Manusia dan malaikat memiliki dimensi yang sama yaitu ruh. Oleh karena itu, apa yang dicapai oleh malaikat pasti bisa dicapai oleh manusia sempurna. Bahkan pada maqam insaniah malaikat bersujud atasnya. Ibn Arabi mewasiatkan kepada kita untuk tidak melihat diri kita hanya sebagai bagian kecil di antara mahluk yang ada, akan tetapi menurut beliau eksistensi manusia berada pada seluruh tingkatan alam eksistensi.
Jika demikian, maka seluruh kesempurnaan manusia harus dikaitkan dengan hakikat manusia yaitu pada ruh manusia, bukan pada jasadnya. Allah SWT tidak pernah membedakan antara laki-laki dan perempuan, dan bahkan dalam inti manusia tidak ada laki-laki dan perempuan. Allah SWT mengajak manusia untuk menuntut ilmu baik itu laki-laki maupun perempuan, karena ilmu berkaitan dengan ruh manusia, begitu juga dengan beribadah, suluk (berjalan menuju Allah SWT) atau hal-hal lain yang berkaitan dengan ruh manusia. Jika demikian, lalu bagaimana seharusnya memaknai perbedaan laki-laki dan perempuan?
Perbedaan laki-laki dan perempuan berasal dari jasad semata. Hukum yang ada dalam Islam pun-jika dicermati sepintas, seakan terdapat perbedaan yang substansial. Namun perbedaan tersebut kembali kepada jasad atau kembali kepada maslahat sosial, bukan kembali kepada ruh sebagai inti hakikat manusia.
Allah SWT berfirman:
“Berlomba-lombalah kalian menuju Allah SWT.”

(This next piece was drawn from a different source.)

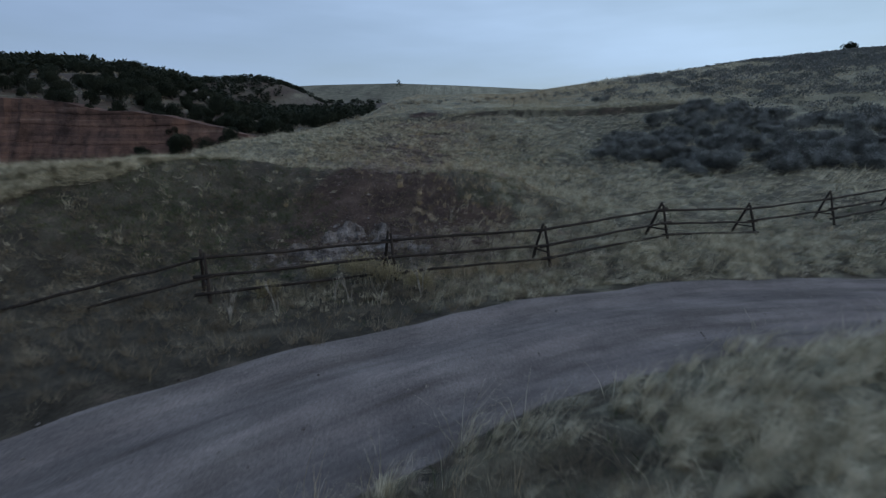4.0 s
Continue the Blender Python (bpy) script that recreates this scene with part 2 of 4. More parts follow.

Sebuah perlombaan bisa terlaksana secara adil jika seluruh pesertanya memiliki potensi yang sama untuk sampai pada tujuan yang dimaksud. Jika secara substansi memang berbeda, maka perlombaan tersebut tidak adil untuk dilaksanakan. Namun dalam Al-Quran dijelaskan bahwa dalam diri manusia tidak ada sama sekali perbedaan, tidak ada laki-laki dan perempuan, dan arena itu keduanya bisa sampai kepada Allah SWT.